What is being asked
Quote the entries below from the line with "ob[key] = value" through the line with "carried.keyframe_insert(path, frame=frame(t))", both ends included, and only those lines.

Input for this task
□ □ □ □

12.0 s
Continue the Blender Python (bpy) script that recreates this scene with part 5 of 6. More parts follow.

□ □ □ □

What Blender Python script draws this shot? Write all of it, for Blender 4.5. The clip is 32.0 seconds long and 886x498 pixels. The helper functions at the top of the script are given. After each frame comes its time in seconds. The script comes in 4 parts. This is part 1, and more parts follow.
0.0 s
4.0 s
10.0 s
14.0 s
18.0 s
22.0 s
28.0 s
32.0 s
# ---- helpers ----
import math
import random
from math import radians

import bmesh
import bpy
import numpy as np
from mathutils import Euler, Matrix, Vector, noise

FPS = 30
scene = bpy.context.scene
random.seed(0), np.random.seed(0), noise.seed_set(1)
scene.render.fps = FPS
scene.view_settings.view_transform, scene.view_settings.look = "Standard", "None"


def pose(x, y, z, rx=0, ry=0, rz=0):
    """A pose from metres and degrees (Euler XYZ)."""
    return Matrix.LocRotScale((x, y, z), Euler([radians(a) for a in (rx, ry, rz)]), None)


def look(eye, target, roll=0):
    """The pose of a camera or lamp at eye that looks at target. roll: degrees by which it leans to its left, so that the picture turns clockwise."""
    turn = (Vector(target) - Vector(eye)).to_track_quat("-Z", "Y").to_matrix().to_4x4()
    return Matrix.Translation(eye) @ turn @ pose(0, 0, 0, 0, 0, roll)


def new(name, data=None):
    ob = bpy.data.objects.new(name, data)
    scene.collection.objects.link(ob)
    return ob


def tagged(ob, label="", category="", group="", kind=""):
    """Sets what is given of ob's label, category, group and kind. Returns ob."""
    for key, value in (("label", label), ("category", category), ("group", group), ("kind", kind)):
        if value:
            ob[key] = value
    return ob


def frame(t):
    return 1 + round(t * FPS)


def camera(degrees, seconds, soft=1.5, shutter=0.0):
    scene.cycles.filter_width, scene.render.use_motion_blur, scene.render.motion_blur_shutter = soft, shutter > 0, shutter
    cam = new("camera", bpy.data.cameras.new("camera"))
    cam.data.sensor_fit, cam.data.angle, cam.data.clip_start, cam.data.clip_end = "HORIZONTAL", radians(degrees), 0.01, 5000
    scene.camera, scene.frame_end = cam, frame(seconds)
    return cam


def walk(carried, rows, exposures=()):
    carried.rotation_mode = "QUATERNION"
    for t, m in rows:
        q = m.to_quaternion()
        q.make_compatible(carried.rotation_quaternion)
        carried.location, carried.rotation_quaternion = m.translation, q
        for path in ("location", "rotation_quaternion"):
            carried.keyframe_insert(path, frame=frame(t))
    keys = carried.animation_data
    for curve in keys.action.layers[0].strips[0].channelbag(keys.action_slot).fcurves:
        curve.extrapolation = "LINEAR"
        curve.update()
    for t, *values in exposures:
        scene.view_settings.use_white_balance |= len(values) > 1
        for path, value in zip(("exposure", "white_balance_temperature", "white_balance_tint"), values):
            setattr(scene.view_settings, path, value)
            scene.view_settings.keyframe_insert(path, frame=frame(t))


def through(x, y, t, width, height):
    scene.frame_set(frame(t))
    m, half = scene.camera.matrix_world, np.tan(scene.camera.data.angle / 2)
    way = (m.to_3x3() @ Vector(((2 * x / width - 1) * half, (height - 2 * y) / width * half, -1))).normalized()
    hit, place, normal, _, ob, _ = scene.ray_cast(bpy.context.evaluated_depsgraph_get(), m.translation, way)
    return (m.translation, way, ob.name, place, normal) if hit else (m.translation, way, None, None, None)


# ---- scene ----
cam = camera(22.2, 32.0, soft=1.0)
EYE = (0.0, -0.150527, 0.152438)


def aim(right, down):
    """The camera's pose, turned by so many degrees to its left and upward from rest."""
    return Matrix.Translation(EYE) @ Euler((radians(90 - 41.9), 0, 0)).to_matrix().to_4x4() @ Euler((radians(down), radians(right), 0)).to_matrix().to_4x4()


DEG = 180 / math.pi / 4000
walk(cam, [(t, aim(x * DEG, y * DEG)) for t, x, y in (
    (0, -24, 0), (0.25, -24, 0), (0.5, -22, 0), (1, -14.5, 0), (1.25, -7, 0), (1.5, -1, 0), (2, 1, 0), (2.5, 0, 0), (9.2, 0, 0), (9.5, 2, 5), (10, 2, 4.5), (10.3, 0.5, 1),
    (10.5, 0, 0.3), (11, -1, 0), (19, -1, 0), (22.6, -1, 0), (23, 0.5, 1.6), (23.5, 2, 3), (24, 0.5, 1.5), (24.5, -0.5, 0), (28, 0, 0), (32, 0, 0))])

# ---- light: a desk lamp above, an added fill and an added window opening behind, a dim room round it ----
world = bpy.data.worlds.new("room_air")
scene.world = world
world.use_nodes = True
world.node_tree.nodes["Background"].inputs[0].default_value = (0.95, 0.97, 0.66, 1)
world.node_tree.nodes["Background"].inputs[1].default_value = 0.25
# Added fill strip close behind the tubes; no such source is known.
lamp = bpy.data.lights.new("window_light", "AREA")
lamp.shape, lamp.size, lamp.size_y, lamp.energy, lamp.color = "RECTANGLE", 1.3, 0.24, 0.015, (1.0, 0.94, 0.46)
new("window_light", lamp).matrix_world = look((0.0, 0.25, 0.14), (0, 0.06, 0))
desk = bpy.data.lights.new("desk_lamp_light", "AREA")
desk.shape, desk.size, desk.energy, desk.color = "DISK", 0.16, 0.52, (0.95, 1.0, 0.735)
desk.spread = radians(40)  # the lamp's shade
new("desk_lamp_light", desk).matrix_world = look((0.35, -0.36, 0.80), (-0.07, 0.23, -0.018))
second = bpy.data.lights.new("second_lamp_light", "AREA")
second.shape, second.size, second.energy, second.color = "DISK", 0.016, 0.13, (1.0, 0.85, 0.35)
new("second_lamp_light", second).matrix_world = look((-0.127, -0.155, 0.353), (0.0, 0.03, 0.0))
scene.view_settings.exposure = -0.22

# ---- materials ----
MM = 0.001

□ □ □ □

Written answer
            ob[key] = value
    return ob


def frame(t):
    return 1 + round(t * FPS)


def camera(degrees, seconds, soft=1.5, shutter=0.0):
    scene.cycles.filter_width, scene.render.use_motion_blur, scene.render.motion_blur_shutter = soft, shutter > 0, shutter
    cam = new("camera", bpy.data.cameras.new("camera"))
    cam.data.sensor_fit, cam.data.angle, cam.data.clip_start, cam.data.clip_end = "HORIZONTAL", radians(degrees), 0.01, 5000
    scene.camera, scene.frame_end = cam, frame(seconds)
    return cam


def walk(carried, rows, exposures=()):
    carried.rotation_mode = "QUATERNION"
    for t, m in rows:
        q = m.to_quaternion()
        q.make_compatible(carried.rotation_quaternion)
        carried.location, carried.rotation_quaternion = m.translation, q
        for path in ("location", "rotation_quaternion"):
            carried.keyframe_insert(path, frame=frame(t))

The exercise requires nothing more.